Trade Recovery Play #2: Werner Enterprises (WERN)
With operations in the United States, Mexico, Canada, and China, trucking company Werner Enterprises engages in the shipping of general commodities, including both short-haul and long-haul.
With a fleet of over 7,800 trucks, 7,200 of which are company-owned, there’s room to grow from adding independent contractors or adding future growth.
Insiders own 36 percent of the company—a huge percentage that ensures that shareholders who invest alongside company insiders will be rewarded over the long haul, even if there are underperforming years like 2019. We like the insider ownership in this space.
In the past year, shares have risen 22 percent, lagging the S&P 500 by 7 percent.
However, with shares trading at 16 times earnings, they’re still at a discount to the overall market. What’s more, the company only saw revenue drop by 1.8 percent in the past year, a small amount considering all the trade war and tariff fears at the time.

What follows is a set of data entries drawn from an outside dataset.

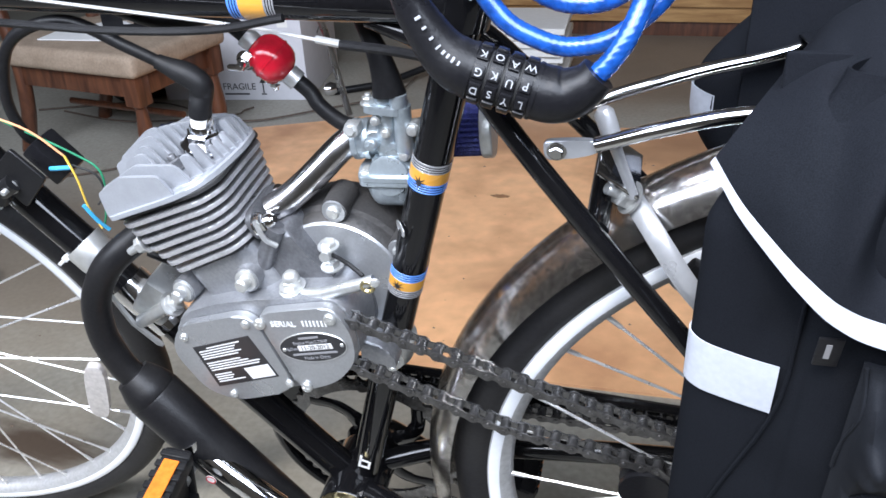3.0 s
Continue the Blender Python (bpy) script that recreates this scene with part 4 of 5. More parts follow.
part("bowl_dome", lathe([(0.0150, -0.016), (0.0150, 0.0), (0.0142, 0.0018), (0.0125, 0.0022), (0.0, 0.0024)], Matrix.Translation((-0.3785, 0.0125, 0.2905)) @ along((0, -1, 0.25)), 36), CARB, carb)
part("choke_boot", lathe([(0.0, 0.0), (0.0200, 0.0), (0.0205, 0.002), (0.0205, 0.010), (0.0, 0.010)], along(XD, (-0.3490, 0.033, 0.312)), 28), PLASTIC, carb)
part("air_filter", prism([((0.0158 if i % 2 == 0 else 0.0186) * math.cos(math.pi * i / 30), (0.0158 if i % 2 == 0 else 0.0186) * math.sin(math.pi * i / 30)) for i in range(60)], 0.0, 0.0250, along(XD, (-0.3390, 0.034, 0.3170))), FILTERBLUE, carb, "dark blue pleated air filter")
part("filter_end", lathe([(0.0, -0.002), (0.0196, -0.002), (0.0202, 0.0), (0.0202, 0.005), (0.019, 0.006), (0.0, 0.006)], along(XD, (-0.3140, 0.0365, 0.3180)), 32), ZINC, carb)
part("cable_boot", tube(spline([(-0.3735, 0.020, 0.349), (-0.3750, 0.021, 0.362), (-0.3800, 0.023, 0.380), (-0.3900, 0.026, 0.402)], 5), [0.0118 - 0.0068 * i / 15 for i in range(16)], 16, flat=0.8), HOSE, carb, "black rubber cable boot")

# fuel filter and hoses
fuel = thing("fuel_filter", "red plastic fuel filter with black hoses under the top tube", "fuel filter", (-0.462, 0.036, 0.35))
FD = Vector((0.62, 0.0, -0.62)).normalized()
FP = Vector((-0.4600, 0.034, 0.3650))
part("filter_body", lathe([(0.0000, -0.0156), (0.0053, -0.0152), (0.0095, -0.0135), (0.0125, -0.0107), (0.0143, -0.0074), (0.0150, -0.0033), (0.0152, 0.0016), (0.0148, 0.0057), (0.0133, 0.0094), (0.0099, 0.0127), (0.0053, 0.0152), (0.0000, 0.0156)], along(FD, FP), 36), RED, fuel, "bright red fuel filter shell", smooth=75)
part("filter_seam", lathe([(0.0149, -0.0010), (0.0158, -0.0008), (0.0158, 0.0008), (0.0149, 0.0010)], along(FD, FP), 32), RED, fuel)
part("hose_clip", lathe([(0.0052, 0.015), (0.0074, 0.015), (0.0074, 0.023), (0.0052, 0.023)], along(FD, FP), 16), ZINC, fuel)
part("hose_clip", lathe([(0.0052, -0.023), (0.0074, -0.023), (0.0074, -0.015), (0.0052, -0.015)], along(FD, FP), 16), ZINC, fuel)
part("fuel_hose", tube(spline([FP + FD * 0.018, FP + FD * 0.034, (-0.430, 0.032, 0.3320), (-0.4165, 0.032, 0.3200), (-0.4060, 0.034, 0.3160)], 6), 0.0056, 12), HOSE, fuel, "black fuel hose")
part("fuel_hose", tube(spline([FP - FD * 0.018, FP - FD * 0.030, (-0.494, 0.032, 0.3960), (-0.515, 0.030, 0.3920), (-0.540, 0.030, 0.3930), (-0.570, 0.025, 0.4060)], 6), 0.0058, 12), HOSE, fuel, "black fuel hose")
part("fuel_tap", join(hexbolt(0.0052, 0.006, along((0, -1, 0), FP + Vector((-0.012, -0.012, 0.004))), 0.006), box((0.012, 0.004, 0.004), Matrix.Translation(FP + Vector((-0.019, -0.016, 0.000))), 0.001)), CHROME, fuel)
part("drain_screw", hexbolt(0.004, 0.004, along((0, 0, -1), FP + Vector((0.000, -0.003, -0.0145))), 0.003), CHROME, fuel)

# drive chain, tensioner and rear sprocket
SPC = Vector((0.018, -0.042, -0.014))
sprk = gear(44, 0.0888, 0.0026, 0.0016, Matrix.Translation(SPC), CHAIN, "drive_sprocket", bicycle, label="large drive sprocket bolted to the rear wheel", hub=0.078)
part("sprocket_disc", lathe([(0.018, 0.0), (0.018, 0.006), (0.030, 0.007), (0.074, 0.003), (0.0795, 0.0045), (0.083, 0.0035), (0.083, 0.001), (0.030, -0.002)], Matrix.Translation(SPC) @ SIDE, 72), DISC, sprk, "bright polished sprocket disc")
for i in range(9):
    a = 2 * math.pi * i / 9
    part("sprocket_bolt", hexbolt(0.0048, 0.004, Matrix.Translation(SPC + Vector((0.045 * math.cos(a), -0.006, 0.045 * math.sin(a)))) @ along((0, -1, 0)), 0.003), ZINC, sprk)

chain = thing("drive_chain", "oily roller chain from the engine to the rear sprocket", "chain", (-0.2, -0.046, 0.1))
EC, er = Vector((-0.4120, 0, 0.1890)), 0.0215
SC2, sr2 = Vector((SPC.x, 0, SPC.z)), 0.0899
TC, tr = Vector((-0.1880, 0, 0.0720)), 0.0230


def arc(c, r, a0, a1, n):
    return [c + Vector((r * math.cos(radians(a0 + (a1 - a0) * i / n)), 0, r * math.sin(radians(a0 + (a1 - a0) * i / n)))) for i in range(n + 1)]


loop = arc(EC, er, 250, 72, 14) + [Vector((-0.29, 0, 0.1670)), Vector((-0.17, 0, 0.1285))] + arc(SC2, sr2, 72, -158, 44) + arc(TC, tr, 20, 68, 6) + [Vector((-0.29, 0, 0.1150))]
dense = []
for i in range(len(loop)):
    a, b = loop[i], loop[(i + 1) % len(loop)]
    k = max(1, int((b - a).length / 0.0008))
    dense += [a.lerp(b, j / k) for j in range(k)]
total = sum((dense[(i + 1) % len(dense)] - dense[i]).length for i in range(len(dense)))
links = int(round(total / 0.0127 / 2)) * 2
pitch, acc, joints = total / links, 0.0, [dense[0]]
for i in range(len(dense)):
    acc += (dense[(i + 1) % len(dense)] - dense[i]).length
    while acc >= pitch * len(joints) and len(joints) < links:
        joints.append(dense[(i + 1) % len(dense)])


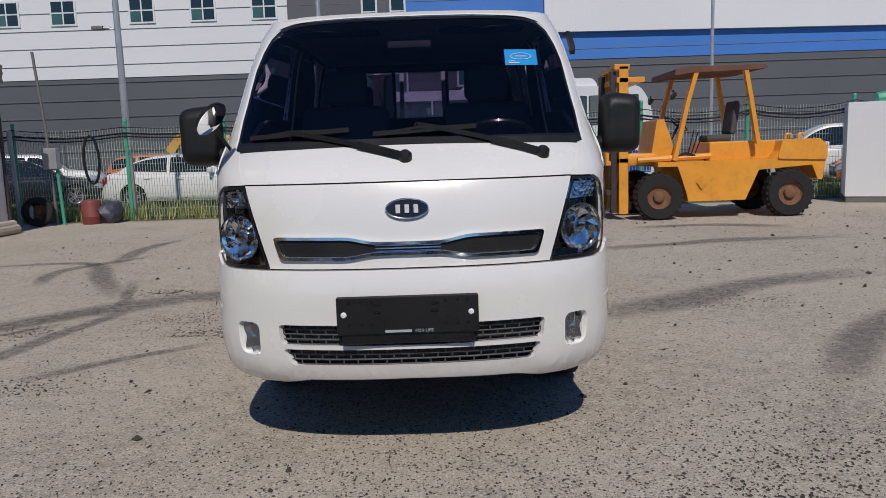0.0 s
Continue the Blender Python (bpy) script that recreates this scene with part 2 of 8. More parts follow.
def add_lathe(bm, profile, sides, m=Matrix(), ends=True):
    """profile: (radius, height) along local z, turned round it; m places it."""
    rings = []
    for r, h in profile:
        if r < 1e-6:
            rings.append([bm.verts.new(m @ Vector((0, 0, h)))])
        else:
            rings.append([bm.verts.new(m @ Vector((r * math.cos(2 * math.pi * k / sides), r * math.sin(2 * math.pi * k / sides), h))) for k in range(sides)])
    for a, b in zip(rings, rings[1:]):
        for k in range(sides):
            k2 = (k + 1) % sides
            if len(a) == 1 and len(b) == 1:
                continue
            if len(a) == 1:
                bm.faces.new((a[0], b[k], b[k2]))
            elif len(b) == 1:
                bm.faces.new((a[k], a[k2], b[0]))
            else:
                bm.faces.new((a[k], a[k2], b[k2], b[k]))
    if ends:
        for r in (rings[0], rings[-1]):
            if len(r) > 2:
                bm.faces.new(r)
    return bm


def lathe(profile, sides=24, m=Matrix(), ends=True):
    return add_lathe(bmesh.new(), profile, sides, m, ends)


def add_prism(bm, poly, depth, m=Matrix()):
    """A flat outline (x, y) pushed from z = 0 to depth, then placed by m."""
    a = [bm.verts.new(m @ Vector((x, y, 0))) for x, y in poly]
    b = [bm.verts.new(m @ Vector((x, y, depth))) for x, y in poly]
    bm.faces.new(a)
    bm.faces.new(b)
    n = len(poly)
    for i in range(n):
        bm.faces.new((a[i], a[(i + 1) % n], b[(i + 1) % n], b[i]))
    return bm


def prism(poly, depth, m=Matrix()):
    return add_prism(bmesh.new(), poly, depth, m)


SIDE = Matrix(((0, 0, 1, 0), (1, 0, 0, 0), (0, 1, 0, 0), (0, 0, 0, 1)))     # (y, z) outline, depth along x
FRONT = Matrix(((1, 0, 0, 0), (0, 0, 1, 0), (0, 1, 0, 0), (0, 0, 0, 1)))    # (x, z) outline, depth along y


def rounded(poly, r, n=4):
    """The outline with its corners rounded by r (a number, or one for each corner)."""
    out = []
    k = len(poly)
    for i in range(k):
        p, a, b = Vector(poly[i]), Vector(poly[i - 1]), Vector(poly[(i + 1) % k])
        ri = r[i] if isinstance(r, (list, tuple)) else r
        if ri <= 0:
            out.append(tuple(p))
            continue
        u, v = (a - p), (b - p)
        ri = min(ri, 0.45 * u.length, 0.45 * v.length)
        p0, p1 = p + u.normalized() * ri, p + v.normalized() * ri
        for j in range(n + 1):
            t = j / n
            q = p0 * (1 - t) ** 2 + p * 2 * t * (1 - t) + p1 * t ** 2
            out.append((q.x, q.y))
    return out


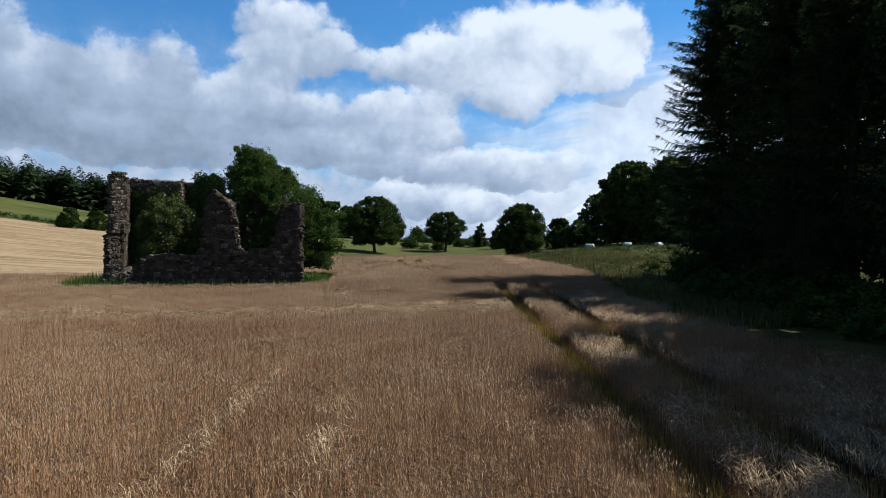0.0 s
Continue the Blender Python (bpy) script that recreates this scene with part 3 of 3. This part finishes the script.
# the sycamore that has grown up within the ruin
sycamore = broadleaf("sycamore_tree", 11, 10.4, [(1.6, 1.8, 3.2), (2.3, -1.0, 3.8), (3.0, -3.4, 4.2), (4.2, -3.6, 4.6), (5.5, -3.8, 4.0), (6.6, -3.7, 2.7), (7.7, -3.7, 1.3), (8.8, -3.6, -0.2), (9.4, -3.2, -0.8), (9.9, -2.9, -1.3)], foot(-8.2, 51.0), "dark green sycamore growing up within the ruined walls", "tree",
                     clumps=560, big=0.56, leaves=150000, leaf=0.12, trunk=0.13, mat=M_LEAF, fork=0.15, stems=3, bias=(0, 0), sprigs=170)
elder = broadleaf("elder_bush", 5, 6.8, [(0.5, 1.6), (2.0, 1.75), (5.0, 1.75), (6.0, 1.2), (6.5, 0.8)], foot(-15.6, 48.0), "green elder bush filling the inside of the ruin", "bush",
                  clumps=150, big=0.58, leaves=44000, leaf=0.115, trunk=0.08, mat=M_LEAF_BUSH, fork=0.1, stems=3)

# trees across the far edge of the field
broadleaf("beech_tree", 21, 17, [(2.6, 5.6), (4.5, 7.8), (8, 8.4), (12, 7.2), (14.6, 4.6), (15.8, 2.4)], foot(-4.3, 192), "broad dark beech tree with drooping lower branches", "tree", 330, 1.15, 64000, 0.32, 0.5)
broadleaf("oak_tree", 22, 12.8, [(3.4, 3.0), (5.2, 6.4), (8, 6.6), (10.5, 5.2), (12.4, 2.6)], foot(18.0, 214), "round-topped oak tree standing alone in pasture", "tree", 170, 1.1, 36000, 0.34, 0.45)
broadleaf("round_tree", 23, 14.2, [(0.6, 3.6), (2.5, 5.2), (6, 5.8), (9, 5.2), (11.4, 3.8), (12.8, 1.8)], foot(32.6, 162), "dense round-crowned dark tree at the field end", "tree", 300, 1.1, 58000, 0.3, 0.45)
broadleaf("cypress_bush", 24, 8.6, [(0.3, 1.9), (3, 2.3), (6, 1.6), (8.4, 0.3)], foot(33, 240), "narrow dark evergreen bush behind the field", "bush", 40, 0.9, 6000, 0.5, 0.2)
broadleaf("holly_bush", 25, 7.4, [(0.3, 2.3), (3, 2.7), (6, 1.9), (7.2, 0.6)], foot(36.6, 222), "dark rounded evergreen bush behind the field", "bush", 40, 1.0, 6000, 0.5, 0.2)

# the wood behind the bales, and trees past the ruin
wood_kinds = [
    broadleaf("woodland_tree", 31, 25, [(1, 7), (8, 9.5), (15, 9.5), (21, 7), (24.5, 2.5)], foot(73.4, 195), "tall dark broadleaved tree at the edge of a wood", "tree", 260, 1.35, 17000, 0.78, 0.6, group="wood behind the bales"),
    broadleaf("woodland_tree", 32, 21, [(1, 7), (6, 8.8), (12, 9), (18, 6.5), (20.5, 2)], foot(75, 190), "tall dark broadleaved tree at the edge of a wood", "tree", 260, 1.3, 17000, 0.76, 0.6, group="wood behind the bales"),
]
wood_places = [(62.2, 192, 0.66, 0), (79, 191, 1.0, 1), (87, 184, 0.97, 0), (95, 175, 1.1, 1), (103, 165, 1.05, 0), (72.5, 186, 0.72, 1), (83, 187, 1.08, 0), (91, 180, 1.2, 1), (99, 170, 1.05, 0), (107, 160, 1.15, 1), (114, 151, 1.0, 0), (88, 201, 1.12, 0), (101, 190, 1.15, 0), (121, 141, 1.05, 1), (66, 224, 0.45, 1), (112, 176, 1.1, 0), (130, 130, 1.0, 0), (127, 160, 1.1, 0), (76, 205, 1.1, 0)]
for wx, wy, ws, wk in wood_places:
    o = copy_thing(wood_kinds[wk], pose(*foot(wx, wy), 0, 0, 37 * wx))
    o.scale = (ws, ws, ws * 0.95)
low_kinds = [broadleaf("hedge_tree", 41, 9, [(0.2, 4.0), (3, 5.0), (6, 4.2), (8.6, 1.5)], foot(52, 200), "low dark tree in a field hedge", "tree", 120, 1.05, 9000, 0.6, 0.3, group="hedge trees")]
for wx, wy, ws in [(46, 216, 0.9), (57, 214, 0.8), (42, 235, 0.8), (-22, 254, 1.5), (-28, 252, 1.6), (-15.5, 258, 1.35), (-35, 256, 1.5)]:
    o = copy_thing(low_kinds[0], pose(*foot(wx, wy), 0, 0, 61 * wx))
    o.scale = (ws, ws, ws)


def conifer(name, seed, height, spread, bare, at, label, tiers=40, boughs=9, sprays=110, twig=1.0, taper=0.5, group="", gap=0.42):
    """A spruce: straight trunk, whorls of boughs that sag and turn up at the tip, each fringed with many fine hanging twigs; sparse low down."""
    r = np.random.default_rng(seed)
    tree = empty(name, at, label, "tree", group)
    wood = [tube(np.array([[0, 0, -0.4], [0.1, 0, height * 0.3], [0.05, 0.1, height * 0.7], [0, 0, height]]), [height * 0.016, height * 0.012, height * 0.007, 0.03], 9)]
    V, n = [], 0
    for i in range(tiers):
        f = min(max((i + r.uniform(-0.4, 0.4)) / tiers, 0.0), 0.985)
        z = height * (bare + (1 - bare) * f ** 0.95)
        reach = spread * (0.82 + 0.18 * np.sin(min(f * 5, 1) * np.pi / 2)) * (1 - f) ** taper + 0.3
        thin = float(np.interp(f, [0, 0.15, 0.24, 0.42, 0.52], [0.75, 0.7, gap, gap, 1.0]))
        for k in range(boughs):
            if r.random() > 0.35 + 0.65 * thin:
                continue
            a = 2 * np.pi * (k + 0.5 * (i % 2)) / boughs + r.normal(0, 0.25)
            length = reach * r.uniform(0.55, 1.15)
            dirn, side = np.array([np.cos(a), np.sin(a), 0]), np.array([-np.sin(a), np.cos(a), 0])
            s = np.linspace(0, 1, 6)
            sag = r.uniform(0.16, 0.34)
            droop = -sag * length * s + (sag + r.uniform(-0.02, 0.14)) * length * s ** 2.6
            pts = dirn * (length * s)[:, None] + np.stack([0 * s, 0 * s, z + droop], -1)
            wood.append(tube(pts, np.linspace(0.03 + 0.006 * length, 0.008, 6), 4))
            m = int(sprays * thin * (0.3 + 0.7 * length / spread))
            t = r.uniform(0.05, 1.0, m) ** 0.8
            base = np.stack([np.interp(t, s, pts[:, c]) for c in range(3)], -1)
            hang = r.random(m) < 0.45
            sgn = r.choice([-1, 1], m)
            out = dirn * r.uniform(0.35, 0.9, m)[:, None] + side * (sgn * np.where(hang, r.uniform(0, 0.35, m), r.uniform(0.3, 0.95, m)))[:, None]
            out[:, 2] += np.where(hang, r.uniform(-1.0, -0.3, m), r.uniform(-0.25, 0.22, m) + 0.25 * (t > 0.85))
            ln = (0.3 + 0.15 * length) * r.uniform(0.35, 1.1, m) * (1.3 - 0.8 * t)
            tip = base + out * ln[:, None]
            wid = np.cross(out, r.normal(0, 1, (m, 3)))
            wid = wid / (np.linalg.norm(wid, axis=1)[:, None] + 1e-9) * (twig * r.uniform(0.05, 0.1, m) * (1.7 - 1.1 * t))[:, None]
            heel = base * 0.75 + tip * 0.25
            V.append(np.stack([heel - wid, heel + wid, tip], 1).reshape(-1, 3))
            n += m
    part("trunk", mesh_of("trunk", *gather(wood), (M_BARK,), smooth=True), None, tree)
    part("crown", mesh_of("crown", np.concatenate(V), np.arange(n * 3, dtype=np.int32).reshape(-1, 3), (M_NEEDLE,)), None, tree)
    return tree


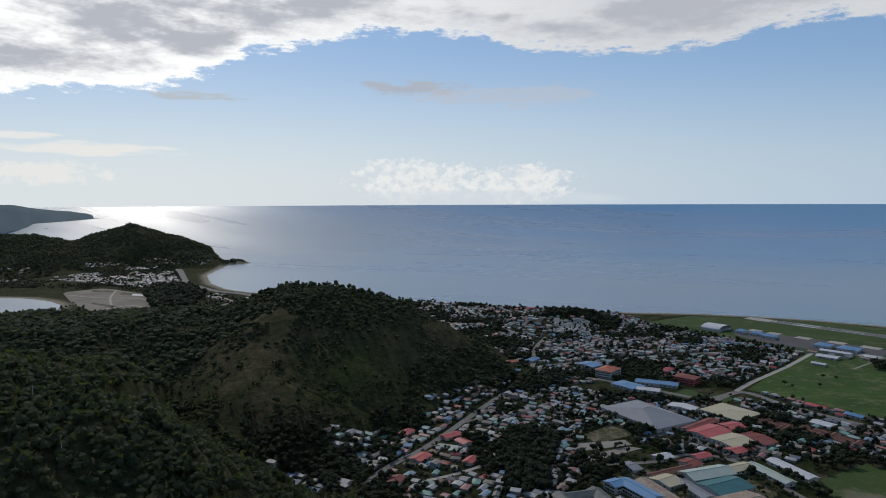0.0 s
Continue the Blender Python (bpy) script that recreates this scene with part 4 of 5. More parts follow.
part("fuselage", tube_bm([(-13.5, 3.6, 0.2), (-10, 3.1, 0.9), (-5, 2.6, 1.35), (9, 2.6, 1.35), (11.8, 2.5, 1.0), (13.2, 2.3, 0.3)]), m_plane, plane)
part("wing", box_bm((-13, 13, 0.2, 2.6, 3.85, 4.1)), m_plane, plane)
part("tailplane", box_bm((-3.8, 3.8, -13, -11.4, 7.2, 7.4)), m_plane, plane)
part("fin", box_bm((-0.15, 0.15, -13.4, -10.6, 3.4, 7.3)), m_blue_roof, plane, "blue tail fin")
for sx_ in (-4, 4):
    part("engine", tube_bm([(-0.5, 3.5, 0.4), (1, 3.5, 0.6), (4.2, 3.5, 0.45)], 8), m_plane, plane).location.x = sx_
    part("main_wheel", box_bm((-0.25, 0.25, -0.5, 0.5, 0, 1.0)), m_apron, plane, "black landing wheel").location = (sx_ * 0.5, 1, 0)
part("nose_wheel", box_bm((-0.2, 0.2, 9.6, 10.3, 0, 1.2)), m_apron, plane, "black landing wheel")
block(plan([(785, 520), (820, 520), (820, 556), (785, 556)]))

# ---- the roundabout ----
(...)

Even better, with only $300 million in debt against a $2.5 billion market cap, the company isn’t heavily leveraged and has the financial strength to weather far worse years than 2019. That makes shares attractive both in the short-term, and for the long haul.
Shares are a buy up to $37.50. The company currently yields just under 1 percent. As Werner is paying out only 15 percent of its earnings in dividends right now, there’s room for growth there. The company’s dividend has been flat in recent years, making it a less attractive play at the moment relative to CSX with its policy of dividend growth.
With a further rally in shares in mind, the June 2020 $40 call options, trading for around $1.55, or $155 per contract, look like an interesting play here. Given the limited options available for the company, traders should tread lightly here, but could still get 30-50 percent profits in the next few months with this trade as shares head higher.